**Aim:** Within the data that follows, set down exactly the lines from the one containing "Continue the Blender" through the one containing "DARKWOOD, post, smooth=False)", both ends included.

**Material provided:**
* Begin *
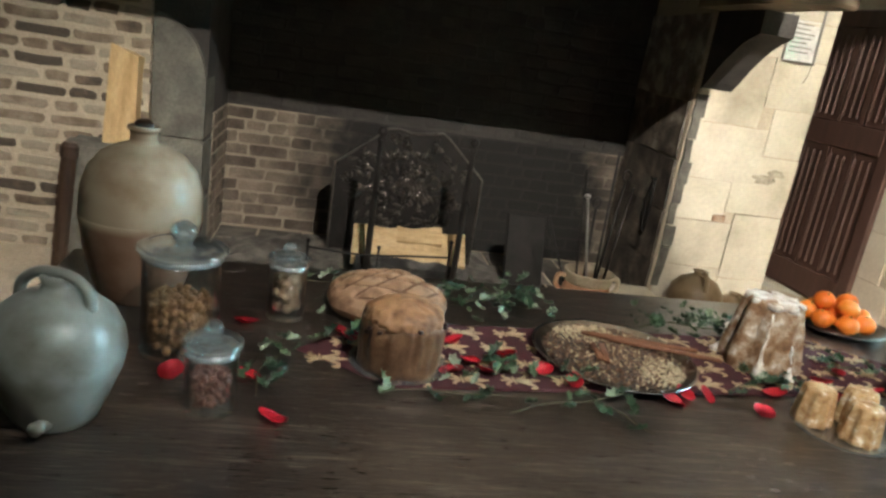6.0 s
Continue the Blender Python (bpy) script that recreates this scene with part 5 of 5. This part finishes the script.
# left of the hearth: rough ledge, upright split plank, dark post
ledge = tagged(new("stone_ledge"), "rough grey stone ledge beside the hearth", "stone ledge")
bm = bmesh.new()
box(bm, -2.66, -2.31, 4.47, 4.764, 0, 0.66)
bmesh.ops.subdivide_edges(bm, edges=bm.edges[:], cuts=5, use_grid_fill=True)
rumple(bm, 9, 0.03)
part("block", bm, GREY_STONE, ledge)
log_ = thing("split_plank", pose(-2.435, 4.66, 0.655, -7, 0, 0), "pale split billet of wood standing against the brick", "firewood")
bm = bmesh.new()
prism(bm, [(-0.075, 0), (0.078, 0.0), (0.082, 0.46), (-0.06, 0.505)], -0.05, 0.04)
bmesh.ops.subdivide_edges(bm, edges=bm.edges[:], cuts=4, use_grid_fill=True)
rumple(bm, 12, 0.006)
part("wood", bm, surface("yellow_split_wood", [(0.40, 0.26, 0.11), (0.55, 0.38, 0.18), (0.62, 0.46, 0.25)], 0.8, 4, 30, 0.4, 0.004, stretch=(6, 6, 1), grime=0.3), log_)
post = thing("wooden_post", pose(-2.62, 4.30, 0, -3, 4, 0), "dark brown wooden post standing beside the hearth", "post")
bm = bmesh.new()
lathe(bm, [(0.035, 0), (0.035, 0.62), (0.042, 0.63), (0.042, 0.68), (0.03, 0.70), (0, 0.705)], 14)
part("shaft", bm, DARKWOOD, post, smooth=False)

# iron tongs hung on the sooty side of the pier
tongs = thing("fire_tongs", Matrix.Translation((0.70, 4.98, 0.62)), "black iron tongs hanging on the sooty jamb", "fire tongs")
for s in (-1, 1):
    bm = bmesh.new()
    tube(bm, curve_points([(0, 0.01 * s, 0.16), (-0.005, 0.035 * s, 0.06), (-0.005, 0.03 * s, -0.08), (-0.005, 0.012 * s, -0.18)]), 0.008, 8)
    part("arm", bm, IRON, tongs)
bm = bmesh.new()
tube(bm, [(0.03, 0, 0.17), (-0.02, 0, 0.165), (-0.03, 0, 0.18)], 0.006, 8)
part("hook", bm, IRON, tongs)
# ---- bricks, each one a piece of its wall ----
def brick_mesh(w, h, mat, seed):
    rg = random.Random(seed)
    c = min(0.012, h * 0.22)
    rim = [(-w / 2 + c, -h / 2), (0.0, -h / 2), (w / 2 - c, -h / 2), (w / 2, -h / 2 + c), (w / 2, h / 2 - c), (w / 2 - c, h / 2), (0.0, h / 2), (-w / 2 + c, h / 2), (-w / 2, h / 2 - c), (-w / 2, -h / 2 + c)]
    j = lambda s: rg.uniform(-s, s)
    rim = [(x + j(0.008), z + j(0.005)) for x, z in rim]
    out, mid = 0.0030, 0.0005
    verts = [(x, 0.02, z) for x, z in rim] + [(x, -mid + j(0.001), z) for x, z in rim] + [(x * (1 - 0.008 / w), -out + j(0.0012), z * (1 - 0.010 / h)) for x, z in rim] + [(j(0.01), -out - j(0.002), 0)]
    k = len(rim)
    faces = []
    for a in (0, k):
        faces += [(a + i, a + (i + 1) % k, a + k + (i + 1) % k, a + k + i) for i in range(k)]
    faces += [(2 * k + i, 2 * k + (i + 1) % k, 3 * k) for i in range(k)]
    me = bpy.data.meshes.new("brick")
    me.from_pydata(verts, [], faces)
    me.materials.append(mat)
    return me


def brickwork(parent, m_, u1, z0, z1, course, mat, skip, seed, joint=0.02, lens=(0.235, 0.115), only=None):
    """Courses along the local x of m_, looking along its -y; skip(u0, u1, z0, z1) leaves a brick out."""
    rg = random.Random(seed)
    h = course - joint
    kinds = {w: [brick_mesh(w, h, mat, seed * 100 + i + int(w * 1000)) for i in range(4)] for w in lens}
    z, row = z0, 0
    while z + h < z1:
        u = -rg.uniform(0.02, 0.2)
        while u < u1:
            w = lens[0] if rg.random() < 0.58 else lens[1]
            wr = w * rg.uniform(0.88, 1.12)
            a, b = max(u, 0.0), min(u + wr, u1)
            if b - a > 0.035 and not skip(a, b, z, z + h):
                ob = new("brick", kinds[w][rg.randrange(4)])
                ob.matrix_world = m_ @ Matrix.Translation(((a + b) / 2, rg.uniform(-0.004, -0.0005), z + h / 2 + rg.uniform(-0.003, 0.003))) @ Matrix.Rotation(radians(rg.uniform(-0.9, 0.9)), 4, "Y") @ Matrix.Diagonal(((b - a) / w, 1, rg.uniform(0.86, 1.06), 1))
                ob.parent = parent
            u += wr + joint * rg.uniform(0.7, 1.3)
        z += course
        row += 1


def hits(rects):
    return lambda a, b, z0, z1: any(a < r[1] - 0.012 and b > r[0] + 0.012 and z0 < r[3] - 0.012 and z1 > r[2] + 0.012 for r in rects)


# window wall, half by the door: local x runs from y = 4.86 down to 3.24
U0 = 4.86
rects = [(0, U0 - y0, z0, z1) for y0, z0, z1 in QUOIN] + [(U0 - y1, U0 - 3.2, z0, z1) for y1, z0, z1 in WSTONE]
brickwork(wall_east, Matrix.Translation((WX, U0, 0)) @ EAST, U0 - 3.245, 0.01, 3.3, 0.078, BRICK, hits(rects), 11)
# return of the niche below the shutters
brickwork(wall_east, Matrix.Translation((WX + 0.01, 3.232, 0)) @ Matrix.Rotation(math.atan2(2.93 - 3.24, 2.62 - WX), 4, "Z"), 0.26, 0.01, 0.84, 0.078, BRICK, lambda *a: False, 12)
# half by the tapestry
U1 = 1.785
rects = [(U1 - 1.79, U1 - y0, z0, z1) for y0, z0, z1 in RSTONE] + [(U1 - 0.55, 9, 1.15, 9), (U1 - 0.62, 9, 0, 0.72)]
brickwork(wall_east, Matrix.Translation((RX, U1, 0)) @ EAST, 3.2, 0.01, 3.3, 0.076, BRICK, hits(rects), 13, 0.024, (0.225, 0.115))
# above the lintel
brickwork(wall_north, Matrix.Translation((HX1 + 0.05, FY - 0.001, 0)), WX - HX1 - 0.05, 2.42, 3.4, 0.078, PALE_BRICK, hits([(0, PR - HX1 - 0.05, 0, 2.6)]), 14, 0.018)
# left of the hearth
brickwork(wall_north, Matrix.Translation((-4.0, FY + 0.004, 0)), 4.0 - 2.32, 0.01, 2.6, 0.076, GREY_BRICK, lambda *a: False, 15, 0.024, (0.235, 0.13))
# back of the hearth
brickwork(hearth_back, Matrix.Translation((HL, BY, 0)), HR - HL, 0.01, 0.83, 0.0815, SOOT_BRICK, lambda *a: False, 16, 0.012, (0.235, 0.115))
brickwork(hearth_back, Matrix.Translation((HL + 0.002, FY + 0.294, 0)) @ Matrix.Rotation(radians(90), 4, "Z"), BY - FY - 0.30, 0.01, 0.83, 0.0815, SOOT_BRICK, lambda *a: False, 19, 0.012, (0.235, 0.115))
# sooty courses above, black for the hood's shadow as well
brickwork(chimney_back, Matrix.Translation((HL, BY, 0)), HR - HL, 0.845, 1.75, 0.083, SOOT_SHADE, lambda *a: False, 18, 0.012, (0.235, 0.115))
# passage
brickwork(wall_passage, Matrix.Translation((1.5, 6.9, 0)), 1.6, 0.01, 1.45, 0.08, BRICK, lambda *a: False, 17)

# ---- floor slabs, each one a piece of the floor ----
def slab_mesh(mat, seed):
    rg = random.Random(seed)
    bm = bmesh.new()
    box(bm, -0.5, 0.5, -0.5, 0.5, -0.02, 0.0)
    bmesh.ops.bevel(bm, geom=[e for e in bm.edges if min(v.co.z for v in e.verts) > -0.01 or abs(e.verts[0].co.z - e.verts[1].co.z) > 0.01], offset=0.018, segments=1, affect="EDGES")
    for v in bm.verts:
        v.co.x += rg.uniform(-0.008, 0.008)
        v.co.y += rg.uniform(-0.008, 0.008)
    return mesh_of(bm, "floor_tile", mat)


PALE_T = [slab_mesh(TILE, s) for s in range(4)]
RED_T = [slab_mesh(TERRACOTTA, s + 10) for s in range(4)]
rg = random.Random(21)


ASHY_T = [slab_mesh(SOOTY_TILE, s + 20) for s in range(4)]


def lay(x0, x1, y0, y1, red, plain=None):
    y = y0
    while y < y1:
        d = min(rg.choice((0.2, 0.24, 0.3)), y1 - y)
        x = x0 - rg.uniform(0, 0.2)
        while x < x1:
            w = rg.choice((0.2, 0.24, 0.3, 0.38))
            a, b = max(x, x0), min(x + w, x1)
            if b - a > 0.04 and d > 0.04:
                ob = new("floor_tile", (RED_T if rg.random() < red((a + b) / 2, y) else plain or PALE_T)[rg.randrange(4)])
                ob.matrix_world = Matrix.Translation(((a + b) / 2, y + d / 2, rg.uniform(-0.002, 0.002))) @ Matrix.Rotation(radians(rg.uniform(-0.5, 0.5)), 4, "Z") @ Matrix.Rotation(radians(rg.uniform(-0.3, 0.3)), 4, "X") @ Matrix.Diagonal((b - a - 0.008, d - 0.008, 1, 1))
                ob.parent = floor
            x += w
        y += d


lay(-2.6, 2.36, 1.2, 4.40, lambda x, y: 0.3 if y > 3.9 and x > 0.9 else 0.1)
lay(2.36, 2.6, 1.8, 3.0, lambda x, y: 0.1)
lay(1.3, 2.32, 4.40, 6.85, lambda x, y: 0.5)
lay(-2.04, 0.72, 4.40, 5.58, lambda x, y: 0.0, ASHY_T)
* End *
**Completed task:**
Continue the Blender Python (bpy) script that recreates this scene with part 5 of 5. This part finishes the script.
# left of the hearth: rough ledge, upright split plank, dark post
ledge = tagged(new("stone_ledge"), "rough grey stone ledge beside the hearth", "stone ledge")
bm = bmesh.new()
box(bm, -2.66, -2.31, 4.47, 4.764, 0, 0.66)
bmesh.ops.subdivide_edges(bm, edges=bm.edges[:], cuts=5, use_grid_fill=True)
rumple(bm, 9, 0.03)
part("block", bm, GREY_STONE, ledge)
log_ = thing("split_plank", pose(-2.435, 4.66, 0.655, -7, 0, 0), "pale split billet of wood standing against the brick", "firewood")
bm = bmesh.new()
prism(bm, [(-0.075, 0), (0.078, 0.0), (0.082, 0.46), (-0.06, 0.505)], -0.05, 0.04)
bmesh.ops.subdivide_edges(bm, edges=bm.edges[:], cuts=4, use_grid_fill=True)
rumple(bm, 12, 0.006)
part("wood", bm, surface("yellow_split_wood", [(0.40, 0.26, 0.11), (0.55, 0.38, 0.18), (0.62, 0.46, 0.25)], 0.8, 4, 30, 0.4, 0.004, stretch=(6, 6, 1), grime=0.3), log_)
post = thing("wooden_post", pose(-2.62, 4.30, 0, -3, 4, 0), "dark brown wooden post standing beside the hearth", "post")
bm = bmesh.new()
lathe(bm, [(0.035, 0), (0.035, 0.62), (0.042, 0.63), (0.042, 0.68), (0.03, 0.70), (0, 0.705)], 14)
part("shaft", bm, DARKWOOD, post, smooth=False)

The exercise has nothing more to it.